In the modern era, physical office spaces have seen massive revolution. Tech companies like Google and Airbnb tout the concept of “hot seats” or the “open office” layout to foster creativity, cross-pollination, and easier collaboration. These setups are both a marked physical as well as cultural departure from office spaces of the past, and specifically eschew the corporate, sterile aesthetic associated with law firms and investment banks.
However, now, even offices are being disrupted, as the new workspaces favored by tech entrepreneurs no longer have any resemblance to an actual office, but rather can be in a cafe, on a beach in Bali, or from a mobile device in the middle of a walk through a park. Remote work has been on the rise, with an estimated 3.9 million Americans working remotely at least part-time, and the trend is only rising.
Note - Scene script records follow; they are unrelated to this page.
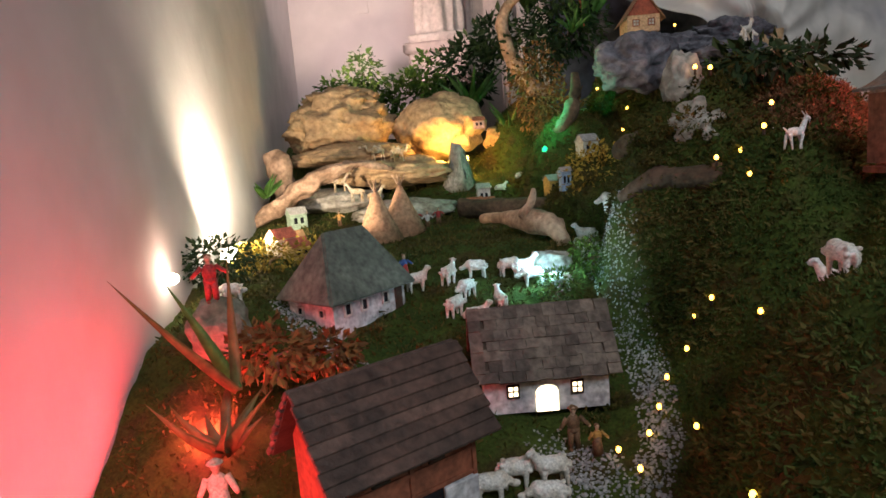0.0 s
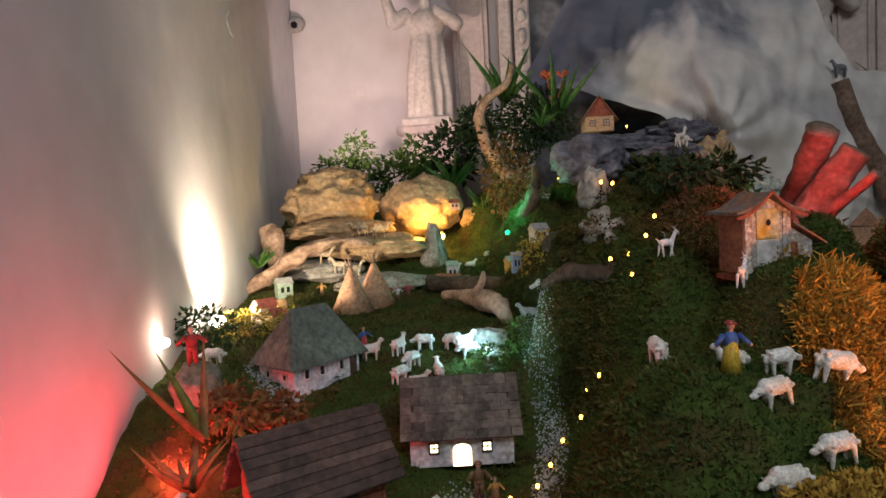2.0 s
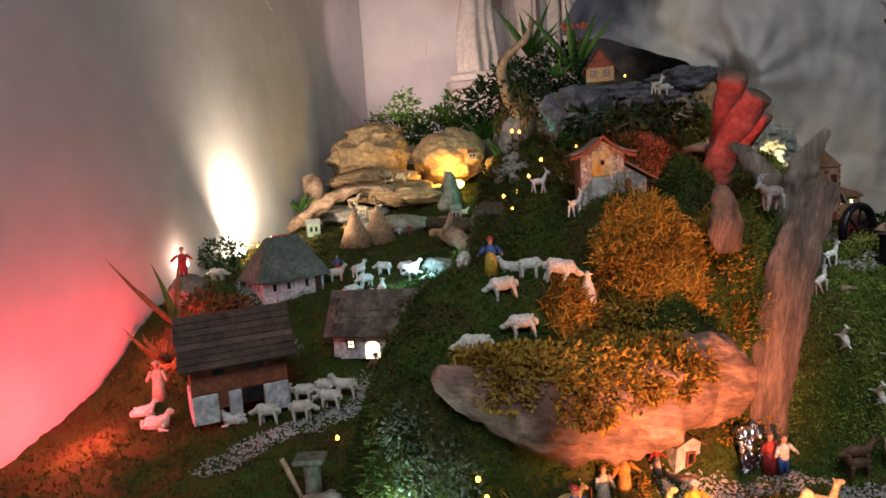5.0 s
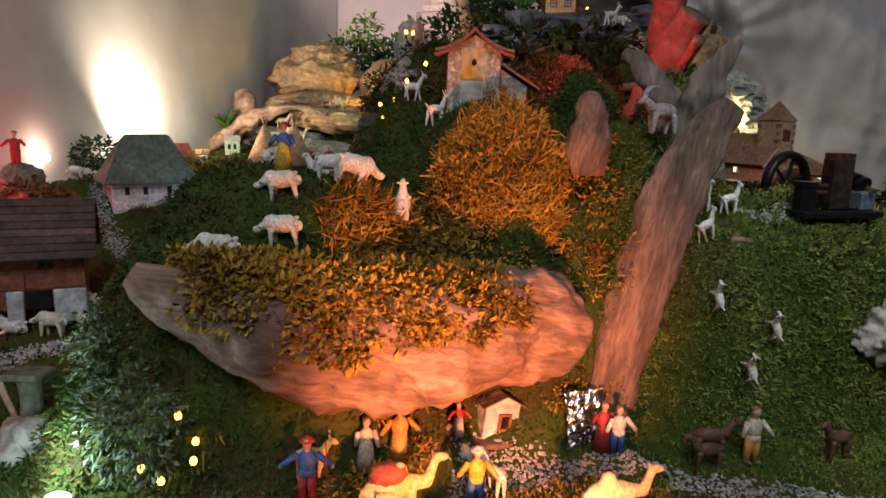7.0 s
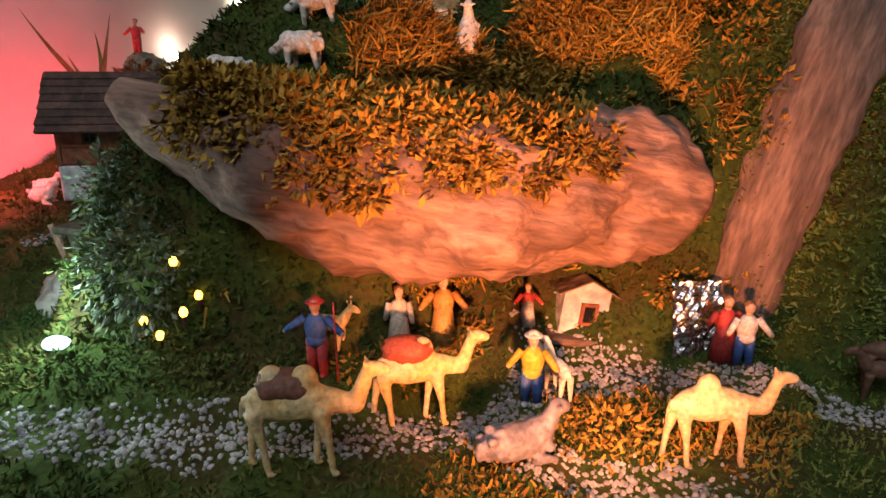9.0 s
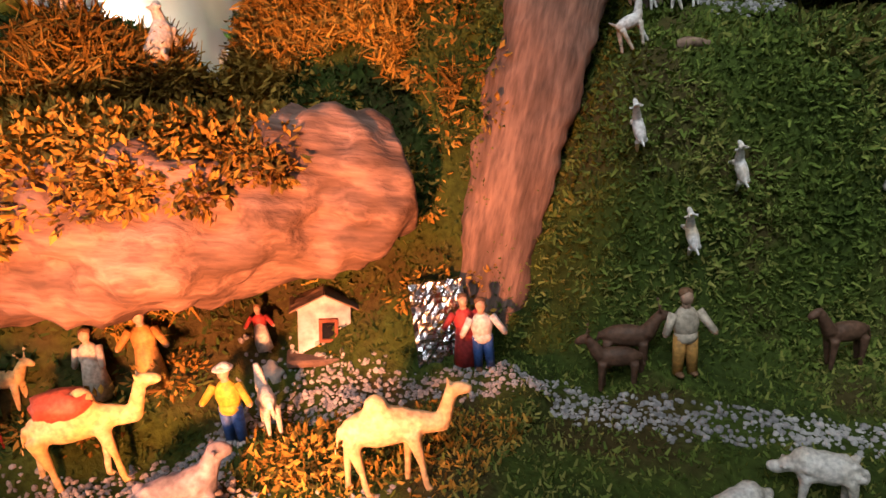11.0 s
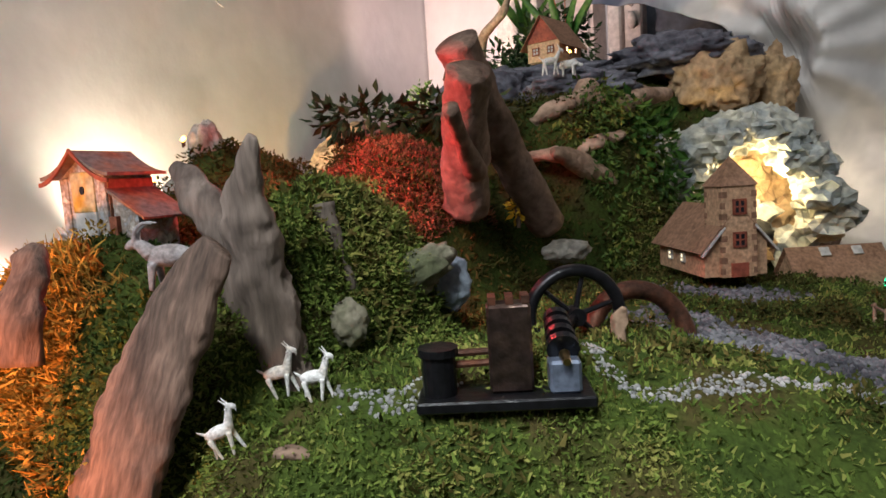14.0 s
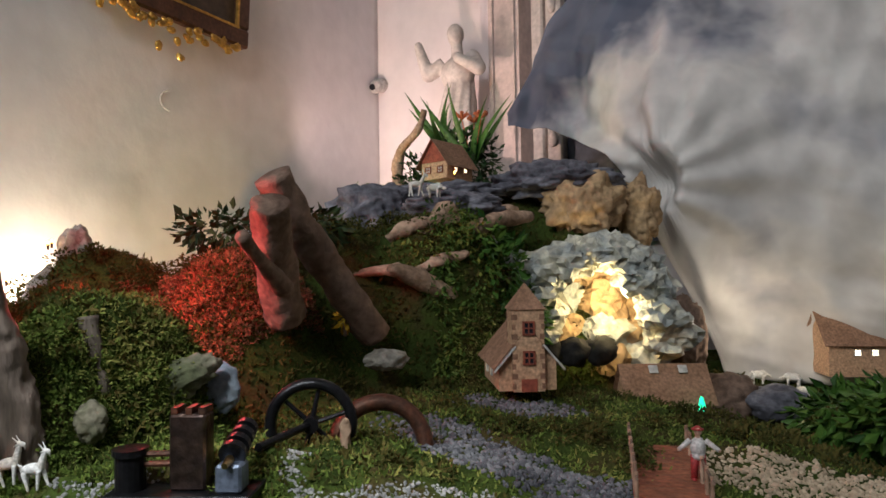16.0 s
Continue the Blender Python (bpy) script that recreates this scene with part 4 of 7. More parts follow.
timber("root", [(2.42, 4.66, 1.69), (2.40, 4.80, 1.72), (2.42, 4.95, 1.74)], [0.02, 0.028, 0.016], "drift", "pale twisted root on the mountainside", 18, 12, 0.3)
timber("root", [(2.46, 4.52, 1.50), (2.44, 4.42, 1.55), (2.43, 4.32, 1.58)], [0.02, 0.025, 0.012], "drift", "brown root behind the stump", 19, 12, 0.25)
timber("stump_arm", [(2.490, 3.975, 1.545), (2.527, 3.905, 1.592), (2.560, 3.842, 1.642)], [0.020, 0.014, 0.013], "bark", "thin side branch of the forked stump lit red", 20, 16, 0.12)
timber("tall_pole", [(3.72, 5.98, 1.30), (3.58, 6.0, 1.62), (3.43, 6.0, 1.91), (3.34, 6.0, 2.19)], [0.07, 0.06, 0.05, 0.045], "bark", "leaning brown trunk in front of the cloth", 22, 16, 0.1)
timber("wood_chip", [(2.635, 3.44, 1.262), (2.66, 3.45, 1.268), (2.685, 3.46, 1.265)], [0.006, 0.012, 0.005], "bark", "dark bark chip beside the goats", 24, 10, 0.3, 0.5)
timber("wood_chip", [(2.81, 3.87, 1.30), (2.815, 3.865, 1.335), (2.825, 3.86, 1.355)], [0.012, 0.012, 0.004], "drift", "pale wood splinter standing in the moss", 25, 10, 0.3, 0.5)

# ---------------------------------------------------------------- plants
M["blade_green"] = material("blade_green", (0.05, 0.13, 0.02), 0.45, other=(0.09, 0.18, 0.04), size=12, grain=60, bump=0.1)
M["blade_dry"] = material("blade_dry", (0.16, 0.13, 0.04), 0.5, other=(0.22, 0.12, 0.05), size=12, grain=60, bump=0.1)
M["leaf"] = island_material("leaf_green", (0.02, 0.06, 0.012), (0.05, 0.12, 0.02), (0.10, 0.17, 0.03), 0.5)
M["flower"] = material("orange_flower", (0.7, 0.18, 0.08), 0.6, bump=0)


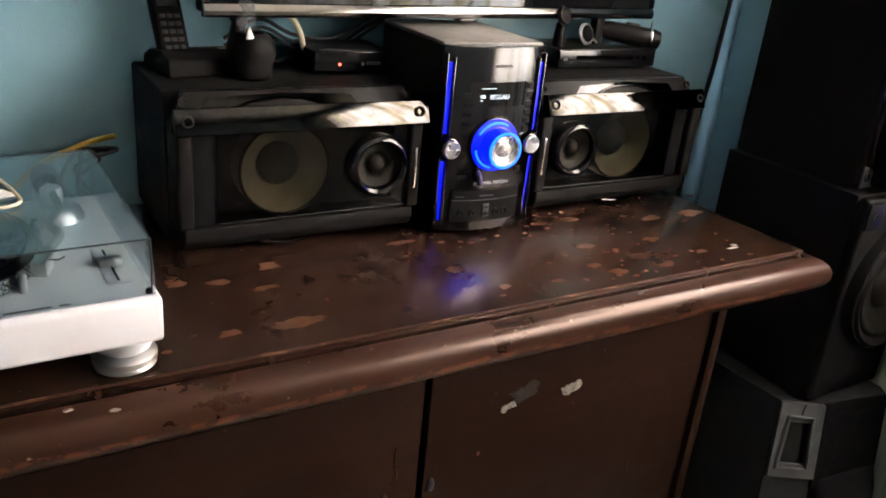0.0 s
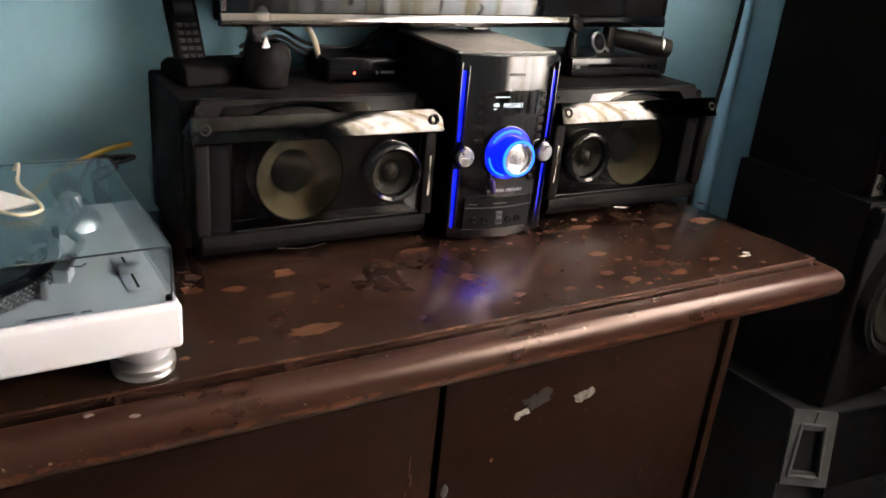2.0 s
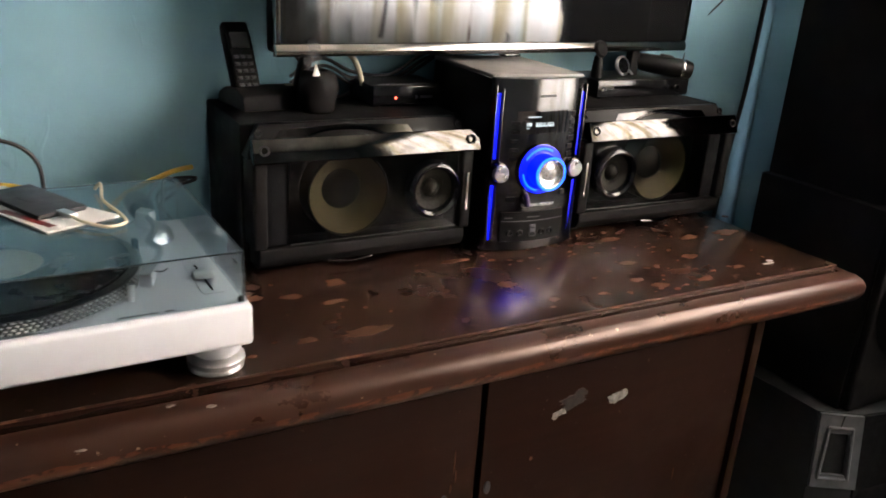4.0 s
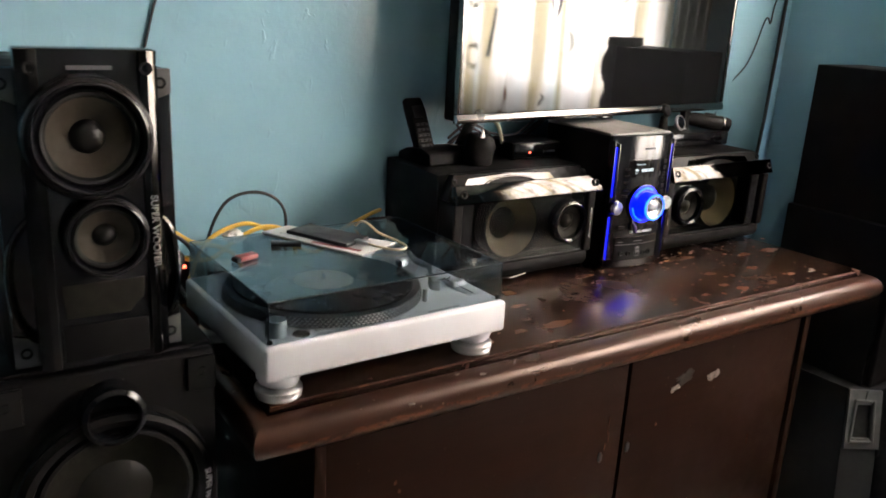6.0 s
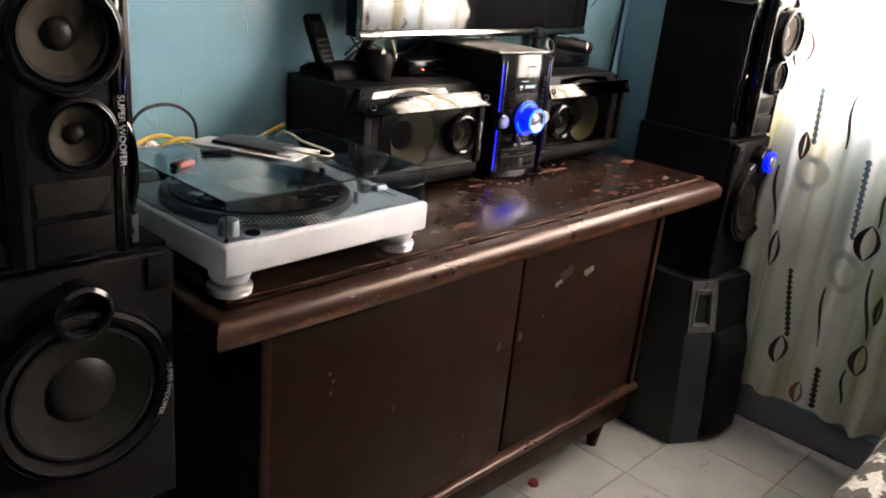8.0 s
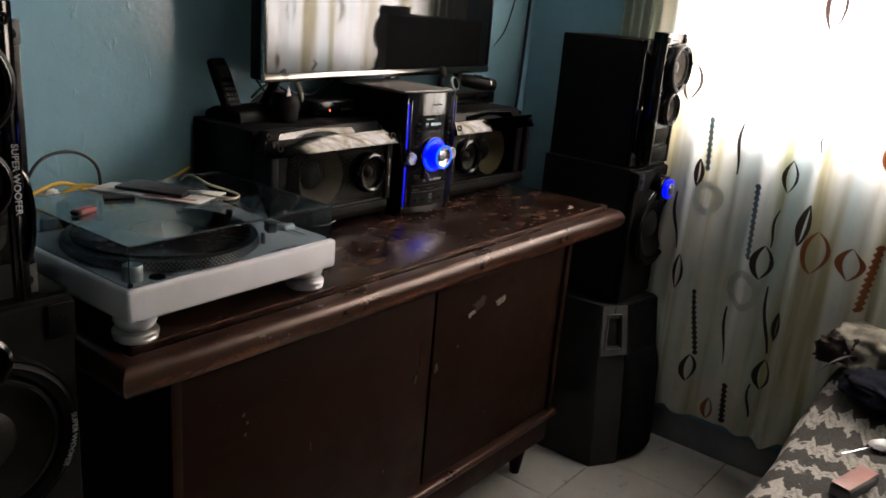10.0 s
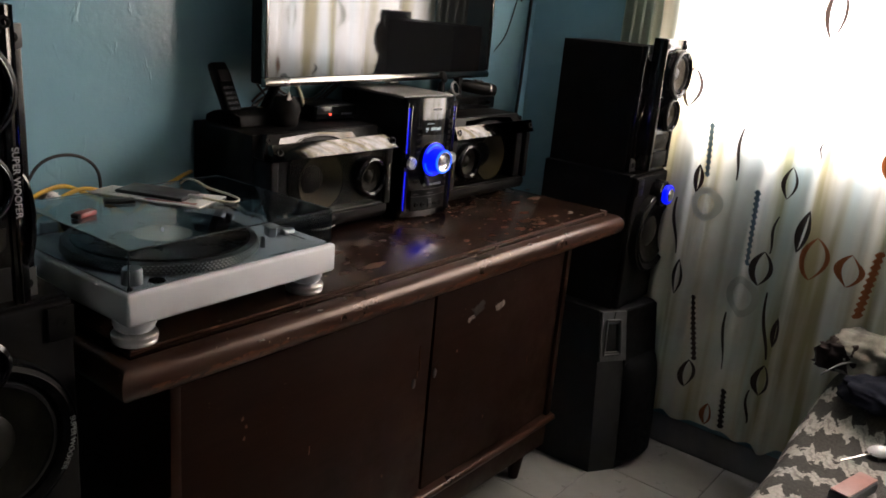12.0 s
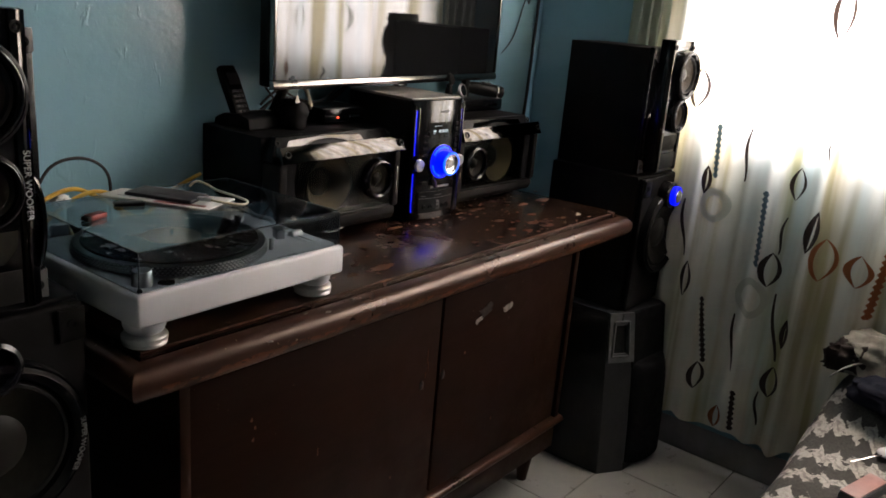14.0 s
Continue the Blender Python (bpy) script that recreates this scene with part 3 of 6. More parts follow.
    for x, z, a, c, mt in ((1.127, 0.680, 0.021, 0.008, M_WPAINT), (1.116, 0.674, 0.010, 0.006, M_WPAINT), (1.140, 0.685, 0.009, 0.007, M_WPAINT), (0.999, 0.677, 0.014, 0.006, M_WPAINT), (0.990, 0.671, 0.006, 0.005, M_WPAINT), (1.024, 0.694, 0.032, 0.013, M_SMEAR), (1.044, 0.706, 0.014, 0.008, M_SMEAR)):
        part("paint_smear", flake(rnd, a, c, (x, BY + (0.0045 if mt is M_WPAINT else 0.0052), z), True), mt, s, "pale paint smear on the door", 0)
    for x, z in ((0.282, 0.659), (0.286, 0.616), (0.290, 0.640), (0.691, 0.355), (1.10, 0.36), (0.95, 0.60)):
        part("paint_speck", flake(rnd, 0.003, 0.004, (x, BY + (0.0012 if x < 0.84 else 0.0052), z), True), M_BARE, s, "chip in the varnish", 0)
    for x, z, c in ((0.797, 0.640, 0.022), (0.801, 0.610, 0.012), (0.793, 0.588, 0.009), (0.455, 0.52, 0.010), (1.30, 0.47, 0.012)):
        part("scratch", flake(rnd, 0.0011, c, (x, BY + (0.0012 if x < 0.84 else 0.0052), z), True), M_BARE, s, "upright scratch in the varnish", 0)
    for x, y, z in ((0.364, -0.017, T - 0.0105), (0.262, -0.0415, T - 0.030), (0.41, -0.03, T - 0.0145)):
        part("paint_speck", flake(rnd, 0.006, 0.003, (x, y, z + 0.0012)), M_WPAINT, s, "white paint speck", 0)
    return s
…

Mobile phones and laptops are the main tools of the service economy, with designers, software engineers, consultants, financial advisors, bloggers, screenwriters, artists, editors, and others spending the vast majority of their time working online.
Even client-facing interactions are increasingly moving to the digital domain, with ever-more sophisticated customer engagement tools like chatbots, marketing automation software, automated phone systems, and knowledge databases. Meetings with clients can take place via phone or video conference. And even dictation and collaboration software makes it easier to both record meeting minutes and also bring different stakeholders to the table when working on a project that might have been limited in scope due to physical proximity constraints.
The implications for remote work are massive. Companies’ budgets for business travel can be significantly reduced, so that in-person meetings are reserved for crucial team-building among workers, or initial rapport-building conversations with clients. But it reduces the need to catch a redeye flight across the country or across the world for a 2 hour meeting. Workers can be more efficient and productive without having to waste so much time commuting, either to an office or to a conference room. And it expands the pie: team members can be easily drawn into the discussion when relevant, because they are only a dial away.
As the workplace evolves, it is important to think critically about all components of what we take for granted as normal in the workplaces of the past. Desks, seats, addresses, office hours, face-time, etc. Instead, employers and workers of the future ask: “What am I trying to accomplish? And how will that be accomplished?”
Focusing on the priorities and tools that matter will both enable businesses to be more efficient while allowing workers greater flexibility and productivity.